::: SUPPLIED INFORMATION

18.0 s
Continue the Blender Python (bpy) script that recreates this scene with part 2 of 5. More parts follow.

::::::
::: SUPPLIED INFORMATION

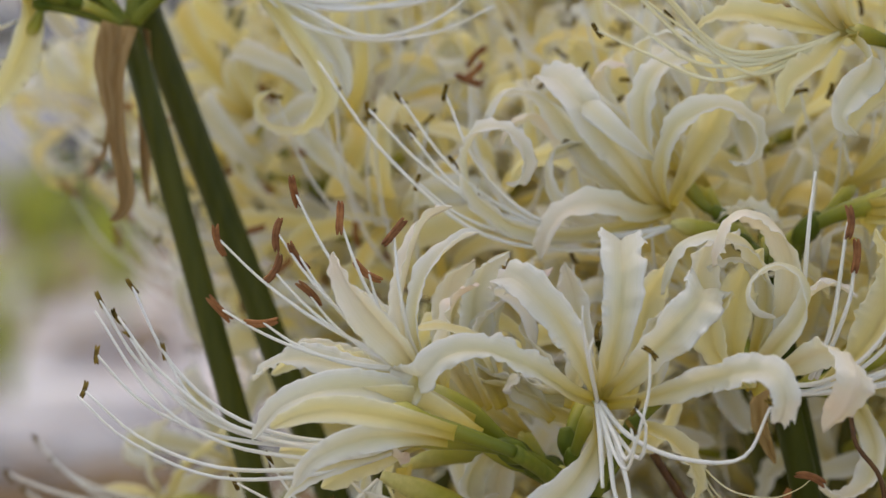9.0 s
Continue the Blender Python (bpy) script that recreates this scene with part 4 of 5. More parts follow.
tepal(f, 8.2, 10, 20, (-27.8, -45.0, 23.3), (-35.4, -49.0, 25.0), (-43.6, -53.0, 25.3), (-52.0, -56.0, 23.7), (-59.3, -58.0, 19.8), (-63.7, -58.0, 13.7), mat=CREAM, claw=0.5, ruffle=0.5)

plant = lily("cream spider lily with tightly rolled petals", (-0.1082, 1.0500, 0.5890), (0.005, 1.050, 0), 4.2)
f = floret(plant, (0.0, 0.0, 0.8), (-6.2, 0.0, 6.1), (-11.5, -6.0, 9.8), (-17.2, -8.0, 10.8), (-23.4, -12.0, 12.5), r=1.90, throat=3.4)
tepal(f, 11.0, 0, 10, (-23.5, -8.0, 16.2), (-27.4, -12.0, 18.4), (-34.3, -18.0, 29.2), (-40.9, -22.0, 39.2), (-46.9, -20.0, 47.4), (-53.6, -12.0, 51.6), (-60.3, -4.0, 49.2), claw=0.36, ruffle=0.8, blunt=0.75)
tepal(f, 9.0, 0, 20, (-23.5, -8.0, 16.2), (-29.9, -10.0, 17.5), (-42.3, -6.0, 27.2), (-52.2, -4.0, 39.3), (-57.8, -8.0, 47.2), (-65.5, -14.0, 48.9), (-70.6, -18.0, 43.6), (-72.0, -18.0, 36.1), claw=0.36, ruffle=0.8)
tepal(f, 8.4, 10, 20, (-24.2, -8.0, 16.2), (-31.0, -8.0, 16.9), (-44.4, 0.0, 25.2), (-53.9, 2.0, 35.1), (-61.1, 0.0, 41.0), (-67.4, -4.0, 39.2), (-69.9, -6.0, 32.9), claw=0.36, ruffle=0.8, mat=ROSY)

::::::
::: SUPPLIED INFORMATION

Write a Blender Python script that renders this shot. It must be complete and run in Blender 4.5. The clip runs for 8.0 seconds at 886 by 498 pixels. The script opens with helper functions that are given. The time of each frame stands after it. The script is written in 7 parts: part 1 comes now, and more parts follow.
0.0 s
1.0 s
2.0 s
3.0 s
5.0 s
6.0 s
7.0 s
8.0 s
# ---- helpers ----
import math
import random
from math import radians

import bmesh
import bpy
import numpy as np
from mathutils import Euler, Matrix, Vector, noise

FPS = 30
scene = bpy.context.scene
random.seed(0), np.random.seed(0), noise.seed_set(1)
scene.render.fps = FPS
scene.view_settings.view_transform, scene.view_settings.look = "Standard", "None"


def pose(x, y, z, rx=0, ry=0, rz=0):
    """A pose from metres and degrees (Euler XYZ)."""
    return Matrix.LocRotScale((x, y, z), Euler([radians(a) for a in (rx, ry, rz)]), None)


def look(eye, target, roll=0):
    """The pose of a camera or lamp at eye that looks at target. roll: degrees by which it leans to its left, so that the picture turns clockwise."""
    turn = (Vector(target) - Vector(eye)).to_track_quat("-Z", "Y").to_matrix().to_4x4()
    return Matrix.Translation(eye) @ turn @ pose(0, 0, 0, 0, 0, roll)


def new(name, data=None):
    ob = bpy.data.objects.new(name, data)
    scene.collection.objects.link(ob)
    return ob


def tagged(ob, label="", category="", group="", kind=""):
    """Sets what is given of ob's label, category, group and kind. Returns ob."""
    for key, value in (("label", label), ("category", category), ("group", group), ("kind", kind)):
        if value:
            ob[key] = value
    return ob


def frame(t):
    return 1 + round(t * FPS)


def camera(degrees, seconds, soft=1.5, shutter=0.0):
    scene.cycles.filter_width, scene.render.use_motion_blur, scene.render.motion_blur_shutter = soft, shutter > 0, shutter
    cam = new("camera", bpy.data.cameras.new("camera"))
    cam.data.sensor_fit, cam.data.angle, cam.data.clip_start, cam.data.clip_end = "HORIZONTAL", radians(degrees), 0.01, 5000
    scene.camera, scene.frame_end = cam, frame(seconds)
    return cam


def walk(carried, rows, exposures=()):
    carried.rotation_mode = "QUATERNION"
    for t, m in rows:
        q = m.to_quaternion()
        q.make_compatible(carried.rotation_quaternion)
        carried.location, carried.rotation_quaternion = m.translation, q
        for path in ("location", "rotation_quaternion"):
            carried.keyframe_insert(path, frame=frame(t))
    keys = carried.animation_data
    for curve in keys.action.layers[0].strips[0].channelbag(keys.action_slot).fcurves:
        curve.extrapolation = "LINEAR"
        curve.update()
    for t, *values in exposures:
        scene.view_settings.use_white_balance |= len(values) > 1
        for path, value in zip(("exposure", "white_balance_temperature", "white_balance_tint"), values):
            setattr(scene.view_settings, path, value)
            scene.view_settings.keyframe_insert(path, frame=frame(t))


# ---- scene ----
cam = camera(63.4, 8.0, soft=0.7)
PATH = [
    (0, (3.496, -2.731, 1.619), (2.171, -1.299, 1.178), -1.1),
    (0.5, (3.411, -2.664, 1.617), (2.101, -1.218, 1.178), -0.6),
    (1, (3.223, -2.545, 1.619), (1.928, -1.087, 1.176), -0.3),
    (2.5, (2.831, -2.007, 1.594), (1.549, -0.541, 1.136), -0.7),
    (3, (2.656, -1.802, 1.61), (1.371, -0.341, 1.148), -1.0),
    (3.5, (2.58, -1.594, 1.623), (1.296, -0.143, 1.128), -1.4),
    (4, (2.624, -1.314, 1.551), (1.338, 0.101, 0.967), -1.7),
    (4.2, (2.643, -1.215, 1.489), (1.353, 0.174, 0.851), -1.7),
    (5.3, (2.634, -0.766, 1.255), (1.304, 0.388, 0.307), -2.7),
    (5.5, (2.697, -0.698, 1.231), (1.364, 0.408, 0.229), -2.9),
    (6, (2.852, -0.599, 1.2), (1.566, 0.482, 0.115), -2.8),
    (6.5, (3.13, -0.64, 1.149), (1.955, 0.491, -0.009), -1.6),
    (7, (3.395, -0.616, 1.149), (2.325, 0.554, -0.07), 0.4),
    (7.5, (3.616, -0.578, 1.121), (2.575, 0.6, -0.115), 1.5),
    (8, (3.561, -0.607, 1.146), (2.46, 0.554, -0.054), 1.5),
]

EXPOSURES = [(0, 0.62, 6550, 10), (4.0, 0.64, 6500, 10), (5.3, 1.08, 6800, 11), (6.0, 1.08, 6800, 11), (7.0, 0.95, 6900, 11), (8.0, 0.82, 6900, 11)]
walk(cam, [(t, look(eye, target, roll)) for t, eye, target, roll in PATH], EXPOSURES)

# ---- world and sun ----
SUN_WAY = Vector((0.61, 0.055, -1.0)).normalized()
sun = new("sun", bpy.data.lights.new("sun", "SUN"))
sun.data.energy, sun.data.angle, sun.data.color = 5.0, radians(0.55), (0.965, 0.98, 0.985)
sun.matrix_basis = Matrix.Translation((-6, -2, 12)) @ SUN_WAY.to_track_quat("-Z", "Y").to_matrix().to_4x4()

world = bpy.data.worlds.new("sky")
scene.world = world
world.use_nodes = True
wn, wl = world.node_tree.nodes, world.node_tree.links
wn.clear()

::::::

* _EXERCISE TASK_: Extract from the listing above the lines between the line containing "from math import radians" and the line containing "scene.render.fps = FPS", keeping both of those lines. Output nothing else.

* _WRITTEN RESPONSE_:
from math import radians

import bmesh
import bpy
import numpy as np
from mathutils import Euler, Matrix, Vector, noise

FPS = 30
scene = bpy.context.scene
random.seed(0), np.random.seed(0), noise.seed_set(1)
scene.render.fps = FPS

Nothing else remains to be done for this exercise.